EXERCISE INSTRUCTIONS: Your task is to repeat the lines below exactly, excluding any pictures they contain.

GIVEN DATA:
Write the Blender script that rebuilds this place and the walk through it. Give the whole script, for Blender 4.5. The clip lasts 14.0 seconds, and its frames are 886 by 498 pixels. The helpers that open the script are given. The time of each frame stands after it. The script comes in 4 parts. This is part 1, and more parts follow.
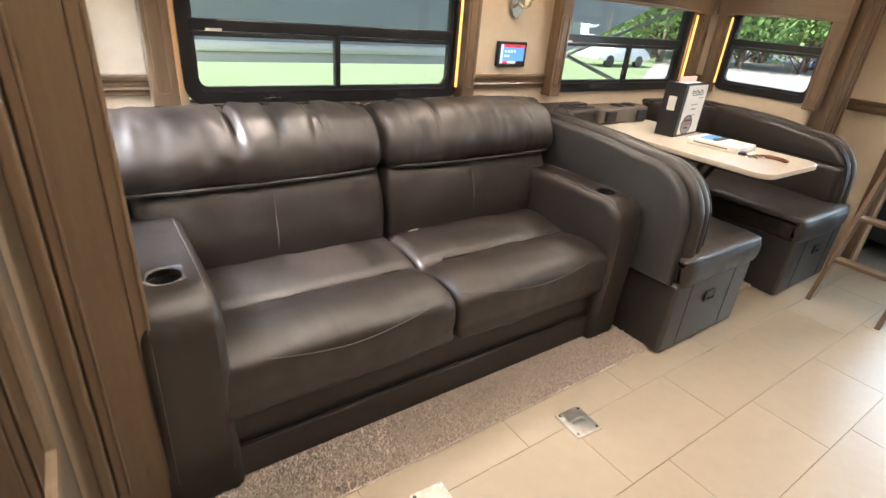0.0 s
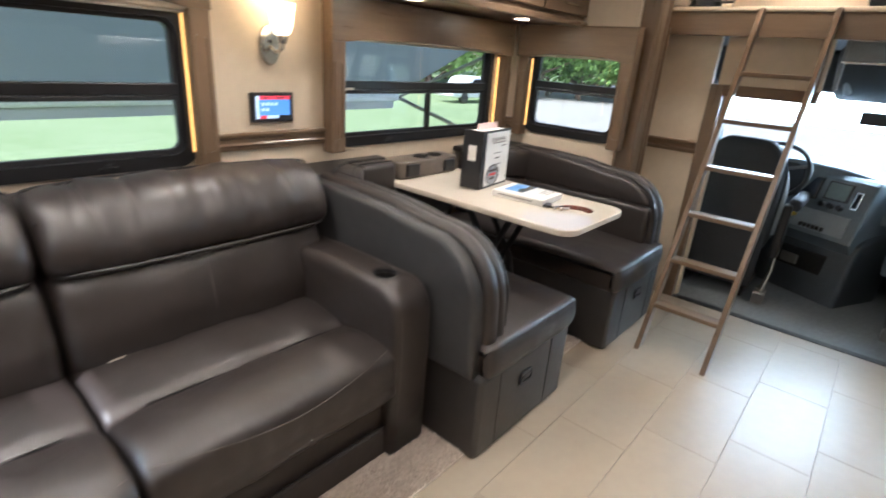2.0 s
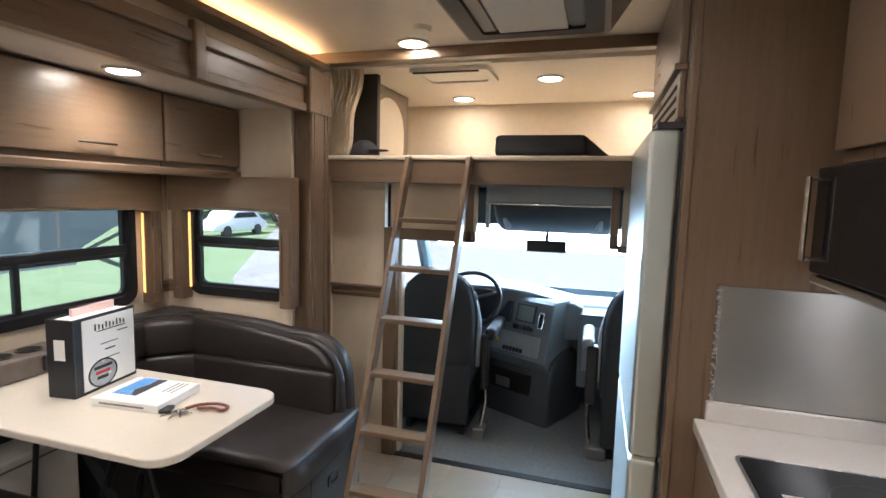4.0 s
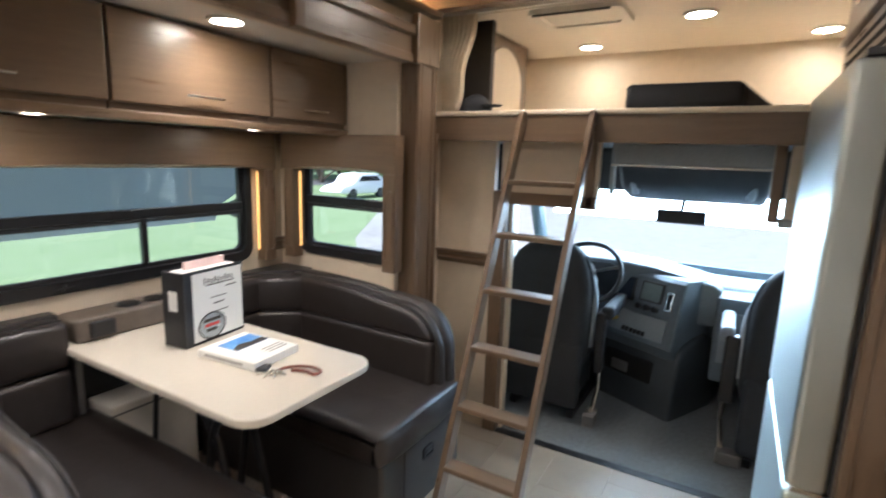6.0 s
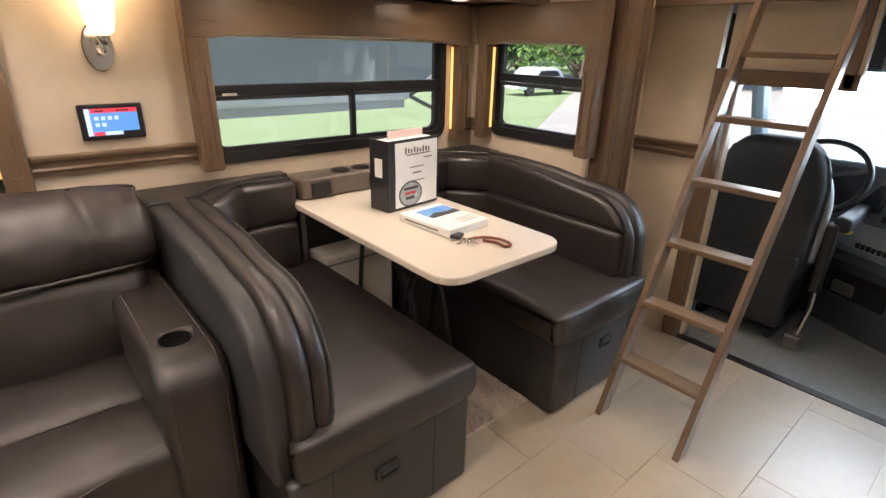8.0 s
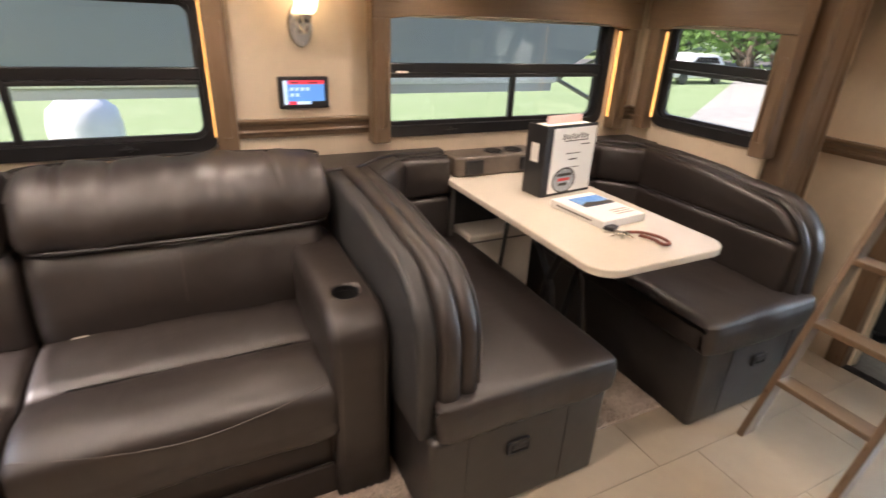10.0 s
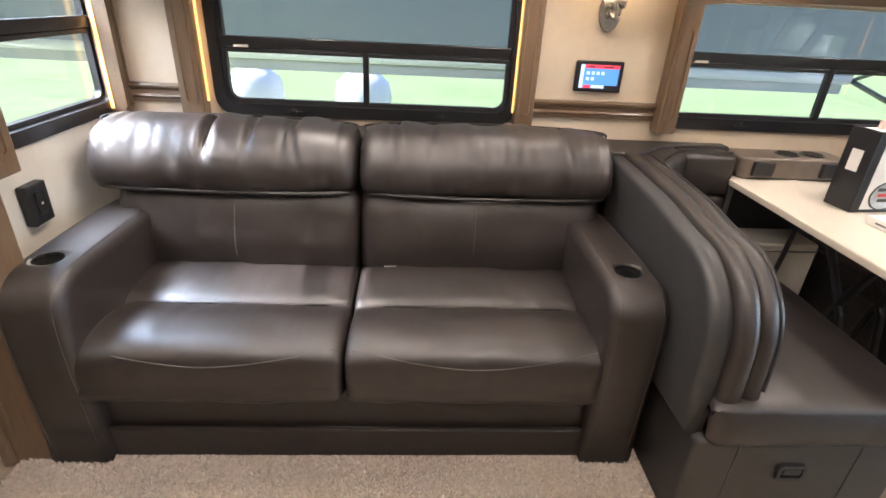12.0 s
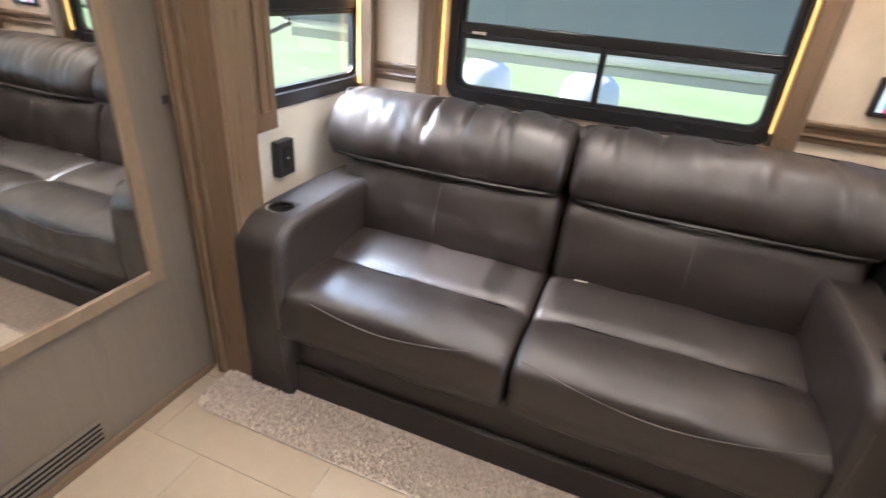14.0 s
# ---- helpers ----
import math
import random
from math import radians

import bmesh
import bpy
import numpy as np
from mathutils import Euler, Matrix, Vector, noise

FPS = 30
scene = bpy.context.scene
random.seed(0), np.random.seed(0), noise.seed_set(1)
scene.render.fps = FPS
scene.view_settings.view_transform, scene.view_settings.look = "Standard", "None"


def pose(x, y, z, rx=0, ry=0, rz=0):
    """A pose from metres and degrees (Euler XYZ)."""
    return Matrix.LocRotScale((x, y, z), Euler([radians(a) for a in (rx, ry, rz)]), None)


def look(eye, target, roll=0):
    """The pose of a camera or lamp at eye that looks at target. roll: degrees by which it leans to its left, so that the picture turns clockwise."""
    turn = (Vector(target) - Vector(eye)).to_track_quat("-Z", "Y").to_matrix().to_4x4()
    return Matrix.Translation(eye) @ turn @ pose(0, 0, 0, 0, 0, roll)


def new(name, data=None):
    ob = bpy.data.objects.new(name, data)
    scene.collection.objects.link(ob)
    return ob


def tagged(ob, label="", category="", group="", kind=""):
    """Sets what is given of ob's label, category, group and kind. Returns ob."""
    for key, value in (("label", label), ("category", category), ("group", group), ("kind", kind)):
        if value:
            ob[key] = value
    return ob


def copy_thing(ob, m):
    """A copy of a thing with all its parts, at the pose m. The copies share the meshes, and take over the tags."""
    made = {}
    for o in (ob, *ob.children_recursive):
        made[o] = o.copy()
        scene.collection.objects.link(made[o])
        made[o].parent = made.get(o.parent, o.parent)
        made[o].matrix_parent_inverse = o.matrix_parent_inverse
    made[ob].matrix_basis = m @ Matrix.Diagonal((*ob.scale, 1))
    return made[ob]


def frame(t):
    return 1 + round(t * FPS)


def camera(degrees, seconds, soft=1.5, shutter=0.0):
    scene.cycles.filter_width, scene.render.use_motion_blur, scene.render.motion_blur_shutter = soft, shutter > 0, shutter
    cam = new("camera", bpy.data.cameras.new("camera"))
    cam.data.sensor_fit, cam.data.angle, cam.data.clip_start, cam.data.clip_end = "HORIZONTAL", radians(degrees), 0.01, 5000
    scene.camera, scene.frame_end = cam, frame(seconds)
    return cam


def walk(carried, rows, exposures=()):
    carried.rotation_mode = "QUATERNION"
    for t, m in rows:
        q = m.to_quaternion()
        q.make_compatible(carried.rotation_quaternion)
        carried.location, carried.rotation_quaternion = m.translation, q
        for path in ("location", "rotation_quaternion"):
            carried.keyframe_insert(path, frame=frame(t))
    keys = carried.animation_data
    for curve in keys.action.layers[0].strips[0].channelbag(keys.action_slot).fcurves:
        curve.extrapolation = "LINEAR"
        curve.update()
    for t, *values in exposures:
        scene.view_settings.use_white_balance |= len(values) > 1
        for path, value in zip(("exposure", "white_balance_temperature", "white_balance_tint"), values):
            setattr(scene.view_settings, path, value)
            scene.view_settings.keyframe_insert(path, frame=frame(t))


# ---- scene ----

WRITTEN SOLUTION:
Write the Blender script that rebuilds this place and the walk through it. Give the whole script, for Blender 4.5. The clip lasts 14.0 seconds, and its frames are 886 by 498 pixels. The helpers that open the script are given. The time of each frame stands after it. The script comes in 4 parts. This is part 1, and more parts follow.
0.0 s
2.0 s
4.0 s
6.0 s
8.0 s
10.0 s
12.0 s
14.0 s
# ---- helpers ----
import math
import random
from math import radians

import bmesh
import bpy
import numpy as np
from mathutils import Euler, Matrix, Vector, noise

FPS = 30
scene = bpy.context.scene
random.seed(0), np.random.seed(0), noise.seed_set(1)
scene.render.fps = FPS
scene.view_settings.view_transform, scene.view_settings.look = "Standard", "None"


def pose(x, y, z, rx=0, ry=0, rz=0):
    """A pose from metres and degrees (Euler XYZ)."""
    return Matrix.LocRotScale((x, y, z), Euler([radians(a) for a in (rx, ry, rz)]), None)


def look(eye, target, roll=0):
    """The pose of a camera or lamp at eye that looks at target. roll: degrees by which it leans to its left, so that the picture turns clockwise."""
    turn = (Vector(target) - Vector(eye)).to_track_quat("-Z", "Y").to_matrix().to_4x4()
    return Matrix.Translation(eye) @ turn @ pose(0, 0, 0, 0, 0, roll)


def new(name, data=None):
    ob = bpy.data.objects.new(name, data)
    scene.collection.objects.link(ob)
    return ob


def tagged(ob, label="", category="", group="", kind=""):
    """Sets what is given of ob's label, category, group and kind. Returns ob."""
    for key, value in (("label", label), ("category", category), ("group", group), ("kind", kind)):
        if value:
            ob[key] = value
    return ob


def copy_thing(ob, m):
    """A copy of a thing with all its parts, at the pose m. The copies share the meshes, and take over the tags."""
    made = {}
    for o in (ob, *ob.children_recursive):
        made[o] = o.copy()
        scene.collection.objects.link(made[o])
        made[o].parent = made.get(o.parent, o.parent)
        made[o].matrix_parent_inverse = o.matrix_parent_inverse
    made[ob].matrix_basis = m @ Matrix.Diagonal((*ob.scale, 1))
    return made[ob]


def frame(t):
    return 1 + round(t * FPS)


def camera(degrees, seconds, soft=1.5, shutter=0.0):
    scene.cycles.filter_width, scene.render.use_motion_blur, scene.render.motion_blur_shutter = soft, shutter > 0, shutter
    cam = new("camera", bpy.data.cameras.new("camera"))
    cam.data.sensor_fit, cam.data.angle, cam.data.clip_start, cam.data.clip_end = "HORIZONTAL", radians(degrees), 0.01, 5000
    scene.camera, scene.frame_end = cam, frame(seconds)
    return cam


def walk(carried, rows, exposures=()):
    carried.rotation_mode = "QUATERNION"
    for t, m in rows:
        q = m.to_quaternion()
        q.make_compatible(carried.rotation_quaternion)
        carried.location, carried.rotation_quaternion = m.translation, q
        for path in ("location", "rotation_quaternion"):
            carried.keyframe_insert(path, frame=frame(t))
    keys = carried.animation_data
    for curve in keys.action.layers[0].strips[0].channelbag(keys.action_slot).fcurves:
        curve.extrapolation = "LINEAR"
        curve.update()
    for t, *values in exposures:
        scene.view_settings.use_white_balance |= len(values) > 1
        for path, value in zip(("exposure", "white_balance_temperature", "white_balance_tint"), values):
            setattr(scene.view_settings, path, value)
            scene.view_settings.keyframe_insert(path, frame=frame(t))


# ---- scene ----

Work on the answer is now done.